Only about 30 students demonstrated Sunday at Tel Aviv University against the yeshiva students' bill. A few dozen others demonstrated at the Hebrew University of Jerusalem and Ben-Gurion University in Beersheba.
The students, who burned tires at the campus gates, explained this was just preparation for a big demonstration which will begin in front of the Prime Minister's Residence and continue towards Zion Square. Many students are indifferent, and say they will not attend the demonstration.
During the protests in Tel Aviv, student leaders handed out manifestos which included the claim that "giving grants to yeshiva students means a yeshiva student contributes more to the State than a (regular) student. This is a serious claim and a slap in the face for the (regular) student body which bears the burden of reserve duty, works for a living and funds its own studies."
"We burned tires so that all the students, without exception, will see the anger and black smoke – which will leave the universities in the coming weeks and go out directly to the streets, until the discriminatory bill is cancelled," the chairman of the Student Union at Tel Aviv University, Ran Livneh, said. "Tomorrow (Monday) the largest demonstration since the struggle against the Shohat Committee is expected, and we are determined to stand by the aims we have set ourselves, including equality between yeshiva students and (regular) students."
Just a handful demonstrated (Photo: Ofer Amram)
"The burning of tires represents the burning expected in the streets in the coming weeks," the deputy chairman of the Union at Tel Aviv University, Ofri Raviv, said. "Happily, there is a great response among the students to the struggle in general and to the demonstration tomorrow in particular. We are struggling not just for the students, but for the future of the entire State."
But the students seemed indifferent. "It’s great they have the energy to go out onto the streets and demonstrate," one of the students said. "It certainly is annoying that the yeshiva students get assistance and (regular) students don't, but I'm more interested in succeeding in my studies and I certainly don't have time to demonstrate."
'Bibi is scared of haredim '"I have a small child at home and anyway I struggle to combine studies, motherhood and work," another student said. "I have great respect for those who are demonstrating, but I prefer to use my free time to be at home with my small child."

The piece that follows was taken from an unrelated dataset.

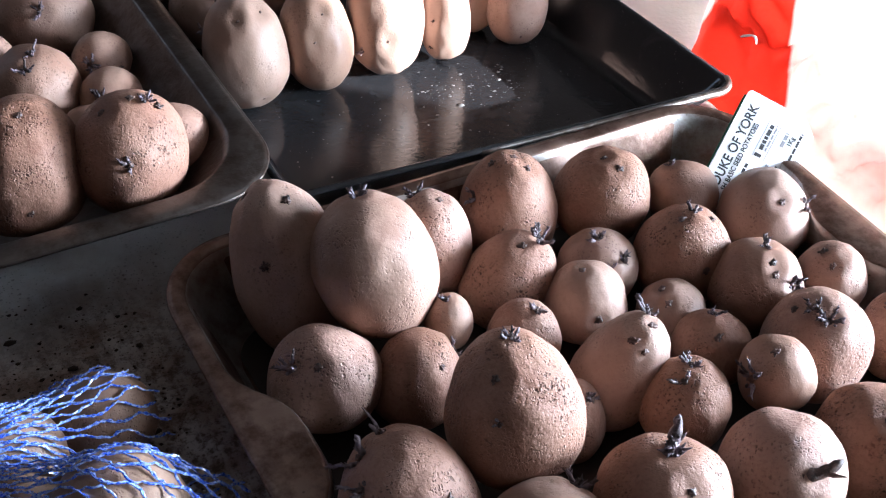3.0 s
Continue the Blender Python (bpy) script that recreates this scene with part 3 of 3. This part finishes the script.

Just a handful of students at Ben-Gurion University set fire to tires Sunday, and these were soon extinguished. The chairman of the Student Union at the university, Uri Kedar, said the protest Sunday was just the opening shot in the struggle. "The protest opens a week of struggle," he said. "We are going to struggle for the State of Israel's image and we don’t intend to give in."
Not all students believe the struggle has a chance. "These struggles are unnecessary," one student from Bar-Ilan University said to Ynet. "If Bibi (Prime Minister Benjamin Netanyahu) wants to give money to the yeshiva students, he'll give it. He's scared of the haredim and the stability of the government is much more important to him than the equality of students, most of whom are anyway indifferent to what goes on around them."
The demonstration in Jerusalem is to begin Monday at 7 pm in Paris Square, in front of the Prime Minister's Residence, and continue towards Zion Square. Dozens of buses will bring students from institutions of higher education around the country. In many universities, lessons will be cancelled from 6 pm to enable the students to attend the demonstration.